Атмосфера в хате сразу возвысилась. Ко мне обращаются по любому вопросу арт-искусства. Поговорили о копцептуализме. О Кабакове со схемами его инсталляций в моем исполнении в виде рисунков. Об Альберте. Даже о Тимуре Новикове и Леше Беляеве-Гинтовте. На десерт поговорили о Файбисовиче более понятном бандиту Роме».

Почерк у Олега Воротникова неразборчивый — что удобно: «эшники», даже если и выкрадут документ, гарантированно ничего в нем не поймут.

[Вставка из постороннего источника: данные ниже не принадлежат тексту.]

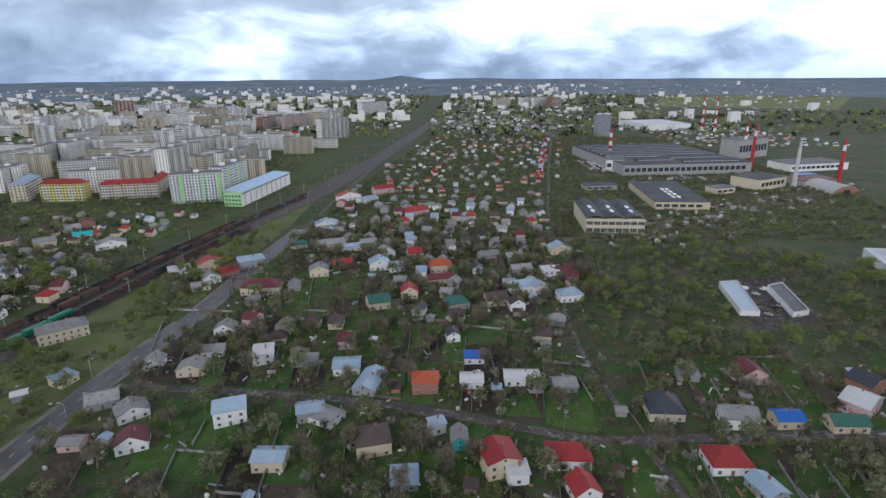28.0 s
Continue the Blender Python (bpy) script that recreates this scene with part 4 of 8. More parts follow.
house(*[(-110.6, 107.6), (-99.1, 110.4)], 9, 5.6, "y", 2.6, M_WHITE, M_ROOFMAROON, "tall white house with a maroon roof")
house(*[(-100.8, 99.1), (-95.1, 103.1)], 8, 3.2, "x", 2.2, M_GREYWALL, M_ASBEST, "grey cottage under fibre-cement sheets")
house(*[(-87.4, 94.8), (-76.2, 98.6)], 6, 2.6, "shed", 0.7, M_GREYWALL, M_ASBEST, "long low grey outbuilding", "outbuilding", 0, "outbuilding")
house(*[(-88.1, 100.3), (-78.0, 103.9)], 5, 2.4, "shed", 0.6, M_GREYWALL, M_ASBEST, "long low grey outbuilding", "outbuilding", 0, "outbuilding")
house(*[(-96.8, 85.9), (-85.4, 87.6)], 11, 6.0, "x", 2.2, M_YELLOW, M_ASBEST, "yellow-fronted house with a grey roof")
house(*[(-92.0, 76.9), (-85.3, 78.2)], 8, 3.0, "shed", 0.5, M_YELLOW, M_ROOFBROWN, "yellow extension with a flat brown roof", "outbuilding", 1, "outbuilding")
house(*[(-104.1, 91.3), (-100.6, 91.6)], 4, 2.0, "x", 0.7, M_GALV, M_ROOFWHITE, "small white shed in a garden", "garden_shed", 0, "shed")
house(*[(-102.5, 82.0), (-95.6, 83.7)], 4, 2.0, "x", 1.0, M_GALV, M_SKYLIGHT, "glazed greenhouse with a pale arched roof", "greenhouse", 0, "greenhouse")
house(*[(-78.0, 80.2), (-71.5, 81.5)], 6, 2.4, "shed", 0.6, M_GREYWALL, M_ASBEST, "grey outbuilding among rubble", "outbuilding", 0, "outbuilding")
house(*[(-79.5, 85.6), (-75.3, 87.0)], 5, 2.4, "x", 1.2, M_WHITE, M_ASBEST, "grey outbuilding among garden trees", "outbuilding", 0, "outbuilding")
depot = [(-53.9, 25.6), (-49.7, 16.4), (-35.4, 18.8), (-42.9, 31.1)]
zz = low(depot)
blue_hall = thing("blue_roofed_hall", depot[0][0], depot[0][1], zz, 0, "hall with a pale blue sheet roof beside the road", "hall")
o = [(p[0] - depot[0][0], p[1] - depot[0][1]) for p in depot]
part("wall", Shape().prism(shrink(o, 0.4), -0.6, 4.6), M_WHITE, blue_hall)
part("roof", Shape().prism(o, 4.6, 5.0), M_ROOFSKY, blue_hall)
part("fascia", ring(Shape(), shrink(o, -0.05), shrink(o, 0.25), 4.2, 5.15), M_BLUE, blue_hall)
part("roof_pipe", Shape().tube((o[2][0] * 0.5, o[2][1] * 0.5, 5.0), (o[2][0] * 0.5, o[2][1] * 0.5, 6.2), 0.25), M_DARK, blue_hall)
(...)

Фото: Сергей Хакимов / Соль

Бородатый «преподаватель-профессор» Олег Воротников называет себя заведующим сектором новейших течений Лебедевки. Он разъясняет сокамерникам значения понятий «пассионарность», «квинтэссенция» и «тотальная инсталляция». Зеки обсуждают арабские бунты и политику вообще. В камере много говорят о литературе, кино и современном искусстве, читают стихи. «Я волком бы выгрыз медвежонка!» — безусловный, по мнению «военнопленного», шедевр поэтической импровизации от Ромы-Бандита.

Тенденция, выявленная Олегом: современные заключенные «считают положняковым не только парафинить власть, но и нахваливать оппозицию». Поэтому сокамерник Леонида Николаева Вова доверяет не только президенту «Войны», но и газете «Коммерсант».

Олег Воротников, в развитие политических дискуссий, предложил сокамерникам свой вариант реформирования пенитенциарной системы России — «президентскую программу «О тюрьмах». По этому законопроекту начальниками тюрем должны стать правозащитники. А служащие Минобороны и МВД — перейти к ним в подчинение. Еще одна законодательная инициатива — полностью избавить женщин от уголовной ответственности. Оступившихся взамен сроков обязывать рожать от одного до десяти детей. Свои реформы Воротников рассматривает как переходные на пути к «полной ликвидации тюрем».

Прочитав свои тетради от корки до корки, Олег Воротников признался, что никаких сугубо художественных задач перед собой не ставил. «Мне просто было важно написать как можно скорее», — говорит активист. — Скорость мне кажется важной доминантой в творчестве. Чем быстрее, тем лучше».